**WRITTEN PROBLEM:** Only lines holding the string "Blender" are wanted; copy each one from the material.

start

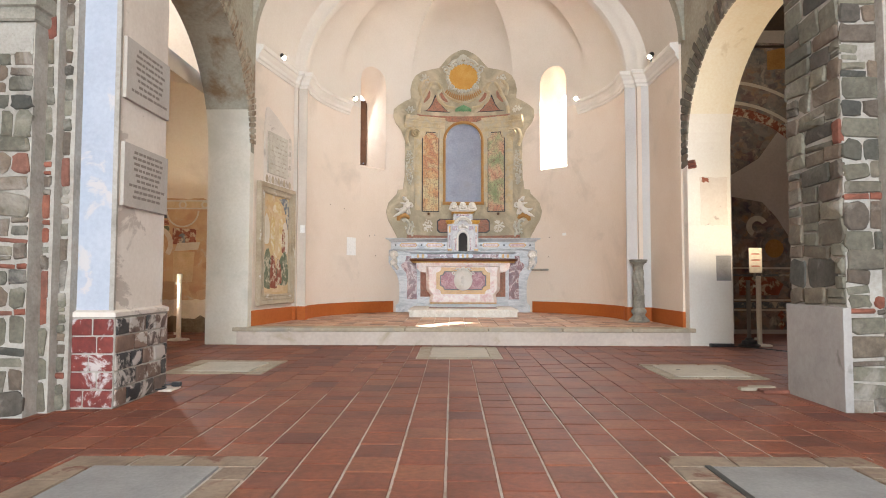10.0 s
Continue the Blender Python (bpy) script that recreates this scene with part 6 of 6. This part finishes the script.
# ---- arch stones on the nave faces of the arcades ----
def voussoirs(s, parent_name, a0, a1, n, seed, length):
    rnd = random.Random(seed)
    parent = bpy.data.objects[parent_name]
    y0, y1, zs = ARCHES[0]
    r, c = (y1 - y0) / 2, (y0 + y1) / 2
    x = X0 + s * 3.3
    for k in range(n):
        a = a0 + (a1 - a0) * (k + 0.5) / n
        w = r * abs(a1 - a0) / n
        l = rnd.uniform(*length)
        me = stone_mesh(rnd, l, w - 0.014, 0.02 if s > 0 else 0.008)
        me.materials[0] = STONE if s > 0 else BROWN_BRICK
        ob = new("stone" if s > 0 else "brick", me)
        ob.parent = parent
        face = Matrix.Rotation(radians(-90 if s > 0 else 90), 4, "Z")
        at = Matrix.Translation((x, c + (r + l / 2 - 0.01) * math.cos(a), zs + (r * (0.865 if s > 0 else 1.0) + l / 2 - 0.01) * math.sin(a)))
        spin = a if s < 0 else math.pi - a
        ob.matrix_local = at @ face @ Matrix.Rotation(-spin, 4, "Y")


voussoirs(1, "wall_arcade_south", radians(-8), radians(150), 46, 51, (0.28, 0.48))
voussoirs(-1, "wall_arcade_north", radians(4), radians(150), 58, 52, (0.30, 0.44))
for k in range(3):
    me = stone_mesh(random.Random(60 + k), 0.13, 0.04, 0.02)
    me.materials[0] = BRICK
    ob = new("brick", me)
    ob.parent = bpy.data.objects["wall_arcade_south"]
    ob.matrix_local = Matrix.Translation((X0 + 3.34, 1.93 + 0.02 * k, 2.66 + 0.045 * k)) @ Matrix.Rotation(radians(-60), 4, "Z")


# ---- tomb slabs in the nave floor ----
SLABS = [(-0.37, 0.72, 0.49, 1.85, 0.16, SLAB, SLAB_PALE, "pale worn stone slab set in the nave floor"), (-2.98, -1.91, -0.73, 0.32, 0.17, SLAB, SLAB_PALE, "pale worn stone slab set in the nave floor"),
         (2.25, 3.26, -0.92, 0.12, 0.12, SLAB, SLAB_PALE, "pale stone slab with two iron holes in the floor"), (-2.02, -0.95, -4.72, -3.60, 0.19, SLAB_EDGE, SLAB_GREY, "grey granite slab in a pale worn stone border"),
         (1.25, 2.38, -4.72, -3.55, 0.19, SLAB_EDGE, SLAB_GREY, "grey stone slab with a broad pale border")]
rs = random.Random(91)
for i, (x0, x1, y0, y1, b, m0, m1, lab) in enumerate(SLABS):
    s = thing("floor_slab", ((x0 + x1) / 2, (y0 + y1) / 2, -0.01), lab, "floor slab", "slabs in the nave floor")
    for xa, xb, ya, yb in ((x0, x1, y0, y0 + b), (x0, x1, y1 - b, y1), (x0, x0 + b, y0 + b + 0.003, y1 - b - 0.003), (x1 - b, x1, y0 + b + 0.003, y1 - b - 0.003)):
        # each side of the border is broken into a few uneven stones
        along = xb - xa > yb - ya
        cuts = [0.0, rs.uniform(0.22, 0.42), rs.uniform(0.55, 0.8), 1.0]
        for f0, f1 in zip(cuts, cuts[1:]):
            q = (xa + (xb - xa) * f0, xa + (xb - xa) * f1, ya, yb) if along else (xa, xb, ya + (yb - ya) * f0, ya + (yb - ya) * f1)
            jit = lambda: rs.uniform(0.002, 0.016)
            bm = bmesh.new()
            pl_ = [(q[0] + jit(), q[2] + jit()), ((q[0] + q[1]) / 2, q[2] + jit()), (q[1] - jit(), q[2] + jit()), (q[1] - jit(), q[3] - jit()), ((q[0] + q[1]) / 2, q[3] - jit()), (q[0] + jit(), q[3] - jit())]
            plan_prism(bm, pl_, -0.02, rs.uniform(0.0, 0.004))
            part("border_stone", bm, m0, s)
    part("inner_slab", boxed(x0 + b + 0.012, x1 - b - 0.012, y0 + b + 0.012, y1 - b - 0.012, -0.02, 0.007, 0.004), m1, s)
    if i == 2:
        for x in (2.55, 2.95):
            bm = bmesh.new()
            lathe(bm, [(0.022, 0.0), (0.022, 0.009)], (x, -0.35, 0.0), 12)
            part("iron_hole", bm, BLACK, s, "dark iron hole")
    if i == 4:
        part("open_joint", boxed(x0 + b - 0.012, x0 + b + 0.02, y0 + b, y1 - b, -0.019, 0.0085), BLACK, s, "dark open joint")

# ---- nosing of the step ----
riser = bpy.data.objects["step_riser"]
cuts = [X0 - 3.52, -2.35, -0.62, 0.62, 1.72, 2.75, X0 + 3.38]
for a, b in zip(cuts, cuts[1:]):
    bm = boxed(a + 0.003, b - 0.003, STEP_Y, STEP_Y + 0.29, PLAT - 0.06, PLAT + 0.002, 0.014)
    part("nosing_stone", bm, STEP_STONE, riser)


# ---- floor tiles ----
def tile_mesh(name, w, l, mat, h=0.02, e=0.005):
    bm = bmesh.new()
    rows = [[(sx * (w / 2), sy * (l / 2), -h) for sx, sy in ((-1, -1), (1, -1), (1, 1), (-1, 1))], [(sx * (w / 2), sy * (l / 2), -e * 0.7) for sx, sy in ((-1, -1), (1, -1), (1, 1), (-1, 1))], [(sx * (w / 2 - e), sy * (l / 2 - e), 0) for sx, sy in ((-1, -1), (1, -1), (1, 1), (-1, 1))]]
    skin(bm, rows, True, True)
    return finish(name, bm, mat)


def lay(parent_name, spots, mat, mat_far, near, part_name, seed):
    """spots: x, y, width, length, height. Those in the near stretch are objects, the rest one joined mesh."""
    rnd = random.Random(seed)
    parent = bpy.data.objects[parent_name]
    cache, count = {}, 0
    verts, faces = [], []
    for x, y, w, l, z in spots:
        dz, tx, ty = rnd.uniform(-0.0025, 0.0025), rnd.gauss(0, 0.004), rnd.gauss(0, 0.004)
        if near(x, y) and count < 300:
            key = (round(w, 3), round(l, 3))
            if key not in cache:
                cache[key] = tile_mesh("tile", w, l, mat)
            ob = new(part_name, cache[key])
            ob.parent = parent
            ob.matrix_local = Matrix.Translation((x, y, z + dz)) @ Euler((tx, ty, rnd.gauss(0, 0.006))).to_matrix().to_4x4()
            count += 1
        else:
            i, e = len(verts), 0.005
            for k, dd in ((0, -0.02), (0, -0.0035), (e, 0.0)):
                for sx, sy in ((-1, -1), (1, -1), (1, 1), (-1, 1)):
                    px, py = sx * (w / 2 - k), sy * (l / 2 - k)
                    verts.append((x + px, y + py, z + dz + dd + px * ty - py * tx))
            for r in (0, 4):
                for j in range(4):
                    a, b = i + r + j, i + r + (j + 1) % 4
                    faces.append((a, b, b + 4, a + 4))
            faces.append((i + 8, i + 9, i + 10, i + 11))
    me = bpy.data.meshes.new("tiles")
    me.from_pydata(verts, [], faces)
    me.materials.append(mat_far)
    ob = new("far_tiles", me)
    ob.parent = parent
    tagged(ob, "", "", "", "stuff")


def trimmed(x, y, w, l):
    """What is left of a tile outside the slabs."""
    todo = [(x - w / 2, x + w / 2, y - l / 2, y + l / 2)]
    for sx0, sx1, sy0, sy1, *_ in SLABS:
        left = []
        for a, b, c, d in todo:
            if b <= sx0 or a >= sx1 or d <= sy0 or c >= sy1:
                left.append((a, b, c, d))
                continue
            left += [(a, b, c, sy0 - 0.006)] if c < sy0 else []
            left += [(a, b, sy1 + 0.006, d)] if d > sy1 else []
            c2, d2 = max(c, sy0), min(d, sy1)
            left += [(a, sx0 - 0.006, c2, d2)] if a < sx0 else []
            left += [(sx1 + 0.006, b, c2, d2)] if b > sx1 else []
        todo = left
    return [q for q in todo if q[1] - q[0] > 0.02 and q[3] - q[2] > 0.02]


spots, rnd = [], random.Random(81)
W, L = 0.264, 0.262
for k in range(-30, 31):
    x = 0.05 + W * (k + 0.5)
    if not AISLE_L < x < AISLE_R:
        continue
    y = WEST + 0.1 + rnd.choice((0.0, 0.0, 0.0, 0.5)) * L
    while y < EAST:
        near_part = y < -1.85
        l = L if near_part else 0.30
        gw, gl = (0.014, 0.009) if near_part else (0.006, 0.005)
        if y + l / 2 < STEP_Y + 0.08 or abs(x - X0) > 3.6:
            for a, b, c, d in trimmed(x, y + l / 2, W - gw, l - gl):
                spots.append(((a + b) / 2, (c + d) / 2, b - a, d - c, 0.0))
        if near_part and y + l >= -1.85:
            y = y + l + rnd.choice((-0.12, 0.0))
        else:
            y += l
lay("floor", spots, TILE, TILE_FAR, lambda x, y: -1.75 < x < 2.2 and -5.7 < y < -0.2, "tile", 5)
spots = []
rnd = random.Random(82)
W, L = 0.258, 0.262
for k in range(-14, 15):
    x = 0.03 + W * (k + 0.5)
    y = STEP_Y + 0.295 + rnd.choice((0.0, 0.0, -0.13))
    while y < YC + R:
        l = L * rnd.choice((1.0, 1.0, 1.0, 0.5))
        yc = y + l / 2
        lim = 3.2 if yc < YC else R + 0.16
        if (math.hypot(x - X0, max(0, yc - YC)) < lim if yc > YC else abs(x - X0) < 3.3) and yc - l / 2 > STEP_Y + 0.16 and not (-0.62 < x < 1.2 and 4.6 < yc < 6.2):
            y0 = max(yc - l / 2, STEP_Y + 0.293)
            spots.append((x, (y0 + yc + l / 2) / 2, W - 0.012, (yc + l / 2 - y0) - 0.009, PLAT))
        y += l
lay("floor_platform", spots, PTILE, PTILE_FAR, lambda x, y: -2.2 < x < 2.8 and y < 5.2, "tile", 6)
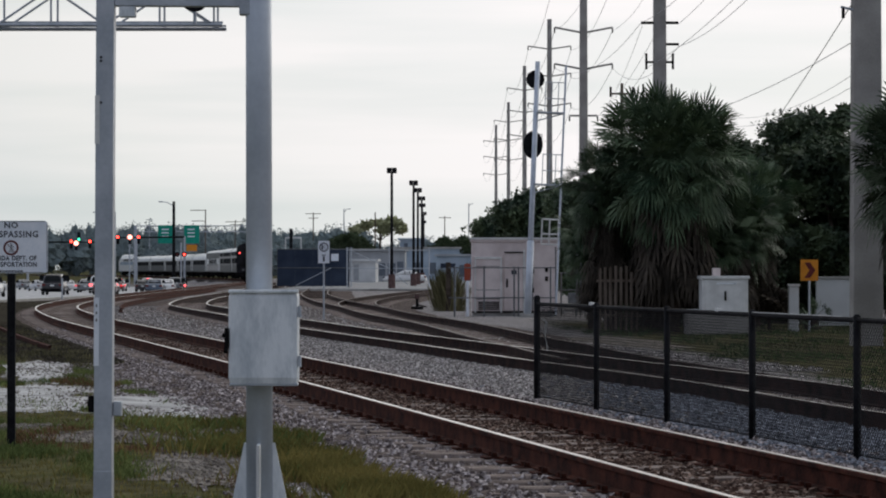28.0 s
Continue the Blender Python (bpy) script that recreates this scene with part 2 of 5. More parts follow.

end

**OUTPUT BELOW:**
Continue the Blender Python (bpy) script that recreates this scene with part 6 of 6. This part finishes the script.
Continue the Blender Python (bpy) script that recreates this scene with part 2 of 5. More parts follow.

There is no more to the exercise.